Maharashtra: Inspection to check weight of schoolbags draws flak

The policy also suggested ways to mend the timetable and other aspects in a day for a lightweight school bag.
PUNE: The state education department is preparing to conduct an inspection in schools to check the weight of school bags of the students.
The department's move has drawn flak from all corners considering the low attendance especially in urban areas where the problem is more prevalent.

Educators, who said the inspection was ill-timed, pointed at the absence of enough students in the classrooms, fewer hours of teaching and also limited number of classes functioning now. It would give misleading figures, they added.
They said the work that should have been completed in December 2019 was left pending and now the department has woken up to present the report when the classrooms are empty.
Director of the State Council of Education Research and Training (SCERT), Dinkar Temkar, said the state had adopted some changes in the school books in order to reduce the weight of school bag that students carry everyday.

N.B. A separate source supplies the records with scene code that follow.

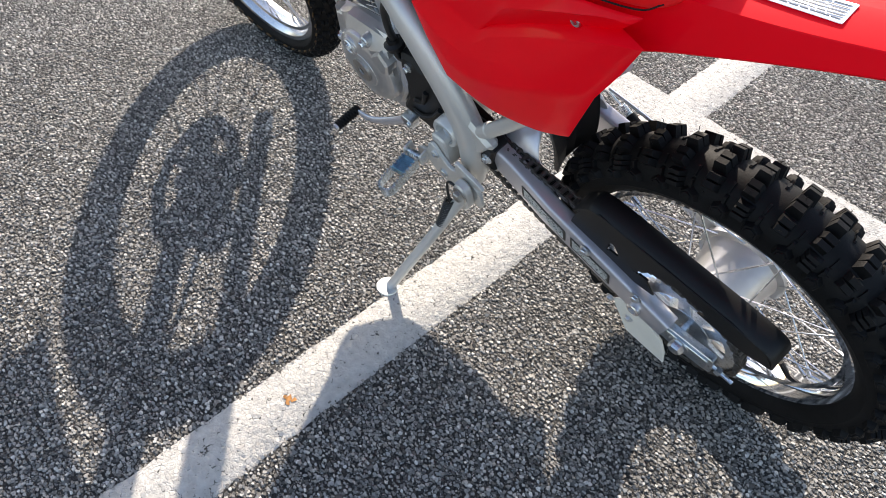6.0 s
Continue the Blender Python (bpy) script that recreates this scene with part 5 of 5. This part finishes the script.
for k in range(6):
    a = math.pi * k / 3 + 0.2
    c, s = math.cos(a), math.sin(a)
    bm = bmesh.new()
    plate(bm, [(0.03 * s - 0.012 * c, 0.285 + 0.03 * c + 0.012 * s), (0.03 * s + 0.012 * c, 0.285 + 0.03 * c - 0.012 * s), (0.068 * s + 0.009 * c, 0.285 + 0.068 * c - 0.009 * s), (0.068 * s - 0.009 * c, 0.285 + 0.068 * c + 0.009 * s)], 0.050, 0.056, 0.0006)
    part("sprocket_arm", bm, ZINC, sprocket)
bm = bmesh.new()
lathe(bm, [(0.060, 0.0), (0.060, 0.029), (0.078, 0.029), (0.078, 0)], (0.490, 0, 0.400), seg=26)
part("front_sprocket", bm, CHAINMAT, bike)
chain = new("drive_chain")
chain.parent = bike
chain["label"] = "oily dark roller chain"


def link_mesh(outer):
    bm = bmesh.new()
    hw = 0.0085 if outer else 0.0062
    for sg in (-1, 1):
        pl = [(-0.0063 + 0.0052 * math.cos(radians(a)), 0.0052 * math.sin(radians(a))) for a in range(90, 271, 45)] + [(0, -0.0038)] + [(0.0063 + 0.0052 * math.cos(radians(a)), 0.0052 * math.sin(radians(a))) for a in range(-90, 91, 45)] + [(0, 0.0038)]
        plate(bm, pl, sg * hw, sg * (hw - 0.0017), 0.0003)
    if outer:
        for x in (-0.0063, 0.0063):
            tube(bm, [(x, -0.0098, 0), (x, 0.0098, 0)], 0.0019, 6)
    else:
        for x in (-0.0063, 0.0063):
            tube(bm, [(x, -0.0050, 0), (x, 0.0050, 0)], 0.0041, 8)
    return bm


path = []
rs, rf = 0.0880, 0.030
cr_, cf_ = Vector((0.010, 0.2895)), Vector((0.490, 0.400))
th_ = math.atan2(cf_.y - cr_.y, cf_.x - cr_.x)
al = math.acos((rs - rf) / (cf_ - cr_).length)
top_a, bot_a = th_ + al, th_ - al
def arc(c, r, a0, a1, n):
    return [(c.x + r * math.cos(a0 + (a1 - a0) * k / n), c.y + r * math.sin(a0 + (a1 - a0) * k / n)) for k in range(n + 1)]
loop = arc(cr_, rs, top_a, bot_a + 2 * math.pi, 40) 
fr_ = arc(cf_, rf, bot_a, top_a, 16)
sag = []
a_, b_ = Vector(loop[-1]), Vector(fr_[0])
for k in range(1, 20):
    p = a_.lerp(b_, k / 20)
    sag.append((p.x, p.y - 0.012 * math.sin(math.pi * k / 20)))
pathc = loop + sag + fr_
pathc.append(pathc[0])
cum = [0.0]
for p, q in zip(pathc, pathc[1:]):
    cum.append(cum[-1] + (Vector(q) - Vector(p)).length)
n_l = int(cum[-1] / 0.0127 / 2) * 2
pc = cum[-1] / n_l
px_, pz_ = np.array([p[0] for p in pathc]), np.array([p[1] for p in pathc])
base = {}
for k in range(n_l):
    s0, s1 = k * pc, (k + 1) * pc
    x0, z0 = np.interp(s0, cum, px_), np.interp(s0, cum, pz_)
    x1, z1 = np.interp(s1 % cum[-1] if s1 < cum[-1] else cum[-1], cum, px_), np.interp(min(s1, cum[-1]), cum, pz_)
    m = Matrix.Translation(((x0 + x1) / 2, 0.074, (z0 + z1) / 2)) @ pose(0, 0, 0, 0, -math.degrees(math.atan2(z1 - z0, x1 - x0)))
    o = k % 2
    if o not in base:
        base[o] = part("chain_link", link_mesh(bool(o)), CHAINMAT, chain)
        base[o].matrix_basis = m
    else:
        again(base[o], m, chain)
# chain slider and guard
bm = bmesh.new()
tube(bm, spline([(0.455, 0.060, 0.425), (0.42, 0.064, 0.425), (0.34, 0.066, 0.405), (0.25, 0.068, 0.382)], 4), 0.01, 10, flat=(0.010, 0.006))
part("chain_slider", bm, BLACK, bike)
bm = bmesh.new()
plate(bm, [(0.450, 0.385), (0.446, 0.428), (0.420, 0.440), (0.360, 0.433), (0.352, 0.426), (0.362, 0.392), (0.357, 0.376), (0.40, 0.376)], 0.070, 0.1045, 0.004)
part("chain_slider", bm, BLACK, bike, "black plastic chain slider on the swingarm")
bm = bmesh.new()
face = [(0.215, 0.362), (0.205, 0.402), (0.188, 0.438), (0.160, 0.452), (0.05, 0.440), (-0.05, 0.428), (-0.100, 0.418), (-0.115, 0.388), (-0.075, 0.380), (0.0, 0.392), (0.055, 0.398), (0.075, 0.372), (0.06, 0.348), (0.11, 0.344), (0.16, 0.352)]
hole = [(0.137, 0.407), (0.121, 0.384), (0.145, 0.378)]
slot = [(0.098, 0.374), (0.071, 0.401), (0.034, 0.412), (-0.007, 0.404), (-0.02, 0.397), (0.03, 0.384)]
pts, faces, rim = sheet(face, 0.005)
o_, i_ = [], []
for x, z in pts:
    o_.append(bm.verts.new((x, 0.094, z)))
    i_.append(bm.verts.new((x, 0.091, z)))
ed = {}
for f in faces:
    cx, cz = sum(pts[i][0] for i in f) / 3, sum(pts[i][1] for i in f) / 3
    if inside(cx, cz, hole) or inside(cx, cz, slot):
        continue
    bm.faces.new([o_[i] for i in f])
    bm.faces.new([i_[i] for i in reversed(f)])
    for i in range(3):
        ed[(f[i], f[(i + 1) % 3])] = 1
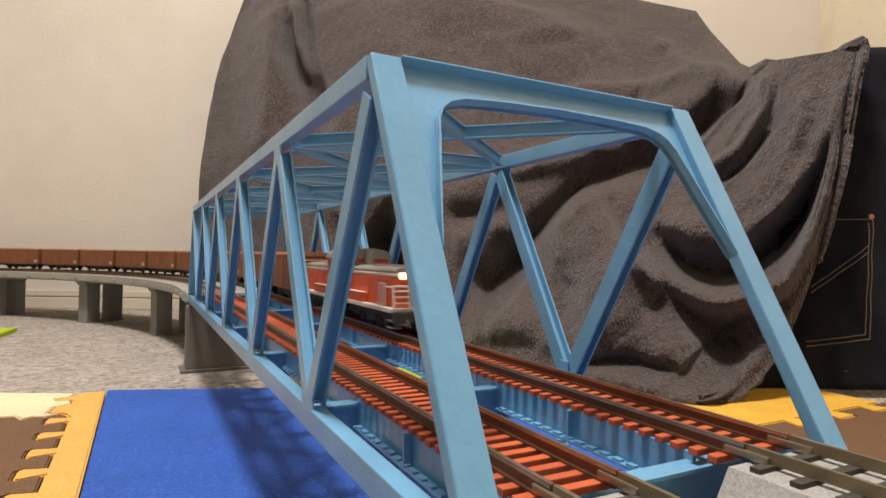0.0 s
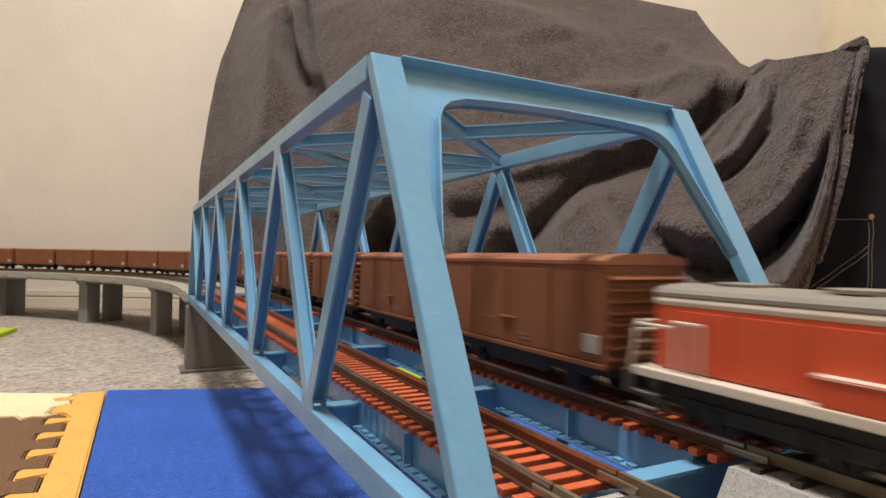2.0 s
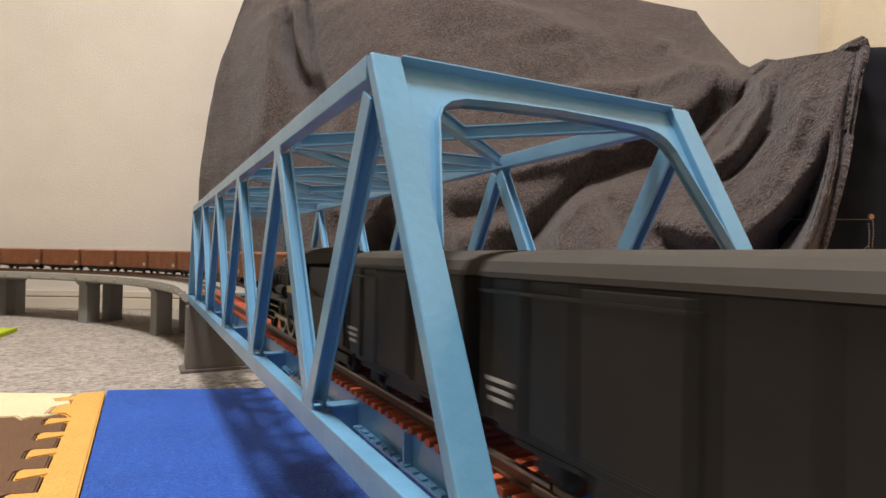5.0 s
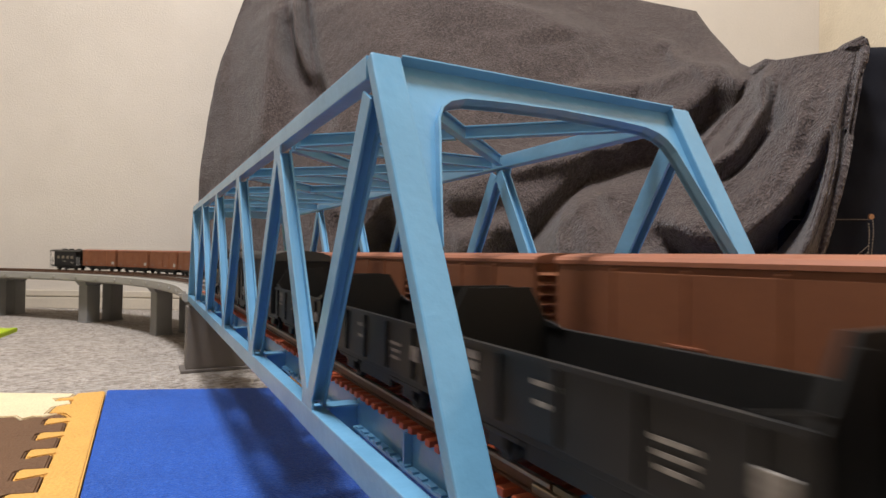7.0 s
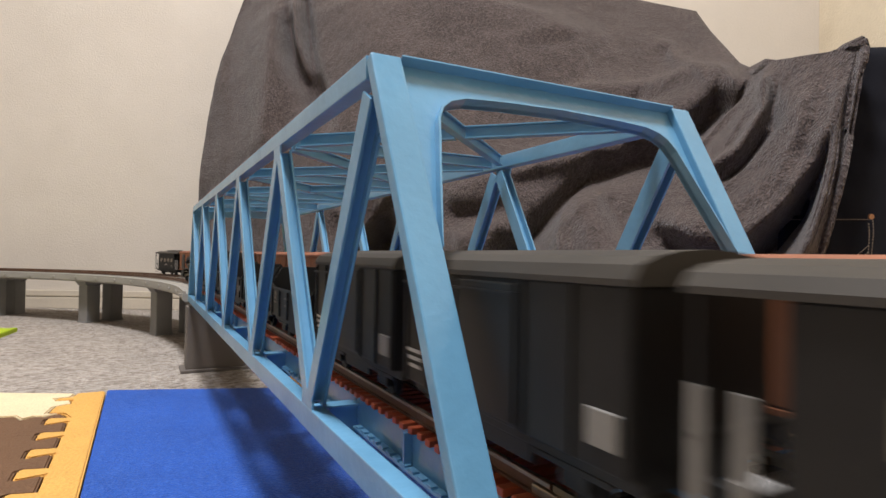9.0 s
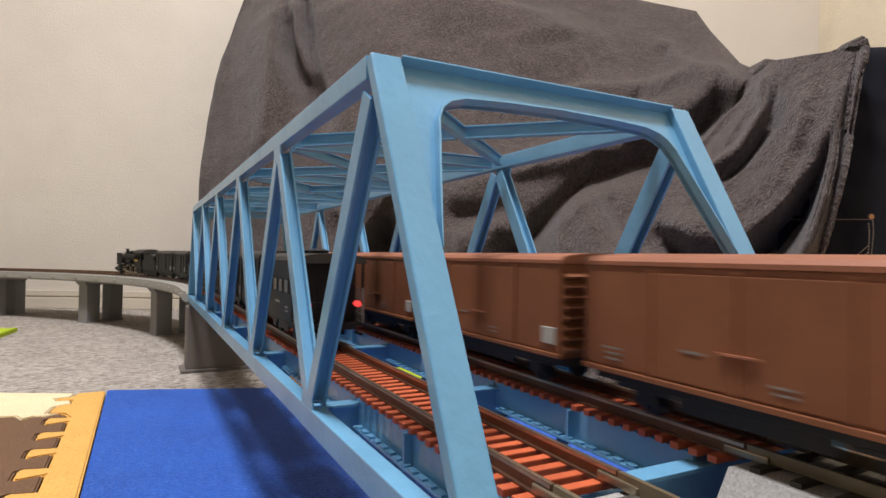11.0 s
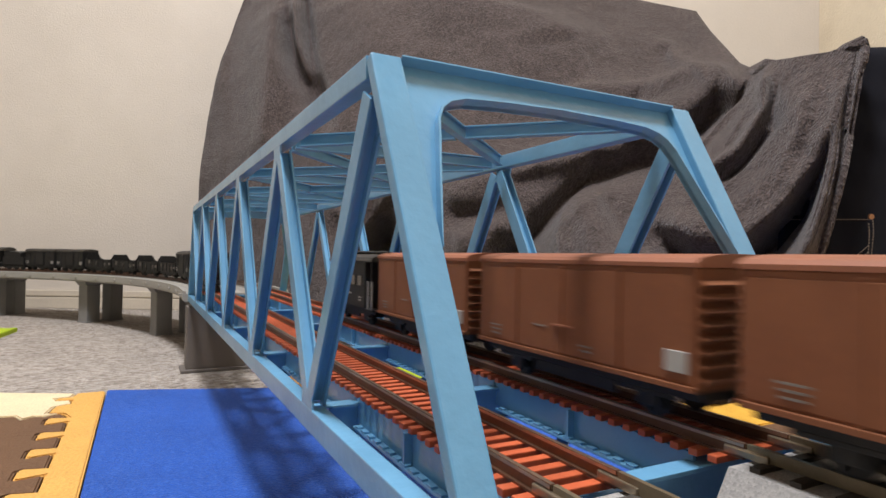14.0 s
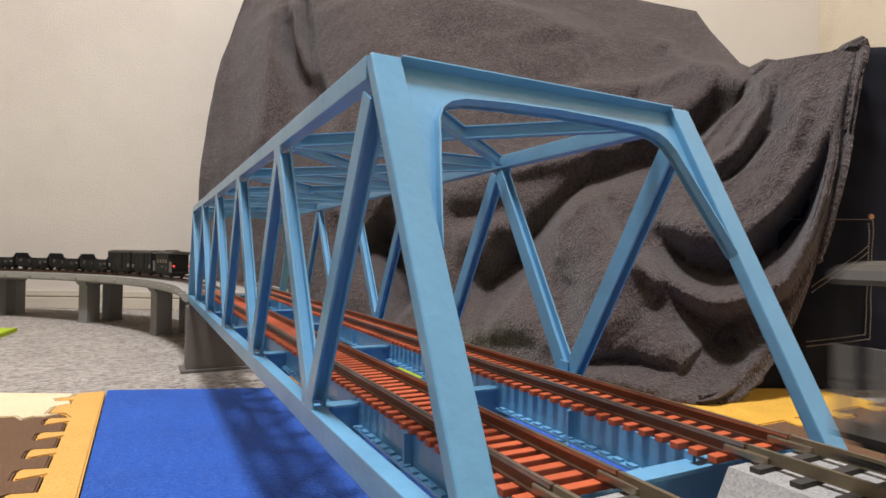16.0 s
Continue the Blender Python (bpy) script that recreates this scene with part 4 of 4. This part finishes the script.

“The books were combined and some other measures were undertaken. However, the impact assessment of the changes adopted was to be submitted to the state government but it is still pending. We will have to undertake the exercise once again in the coming days," he added.
The SCERT has already submitted a report to the Union government regarding a survey conducted in every taluka of a district to record the weight of schoolbags in five schools.
The data was reported to the government, said Temkar. The state government had announced a policy to control the weight of school bags in 2014 and stated the the weight should not exceed 10% of the student's weight.
The state government had formed groups headed by senior officers in the education department to conduct the impact assessment and the report was to be submitted by December 2019 which was further extended to January 2020 still the inspection report was not submitted and later the lockdown was imposed.
State education commissioner, Vishal Solanki, said they will be considering some model schools and distributing the integrated textbook system. “Its impact and effect to control the schoolbags’ weight would be assessed soon," he said.
The HRD ministry, in a communication last November, had told education secretaries of all the states and Union Territories to adopt the schoolbag policy 2020 from standards I to XII.
The policy recommends following the universally accepted ratio where the weight for schoolbags is 10% of the bodyweight of the students.
Temkar, one of the six members on the experts’ committee that formulated the policy, had said a survey of stakeholders helped draw up the recommendations.
The policy also suggested ways to mend the timetable and other aspects in a day for a lightweight school bag. The committee was constituted after the Madras high court order in 2018 on framing a policy to reduce the weight of schoolbags.
The experts were from CBSE, JNV and NCERT, with a member from Telangana, and Temkar representing Maharashtra. Both states already have a schoolbag policy.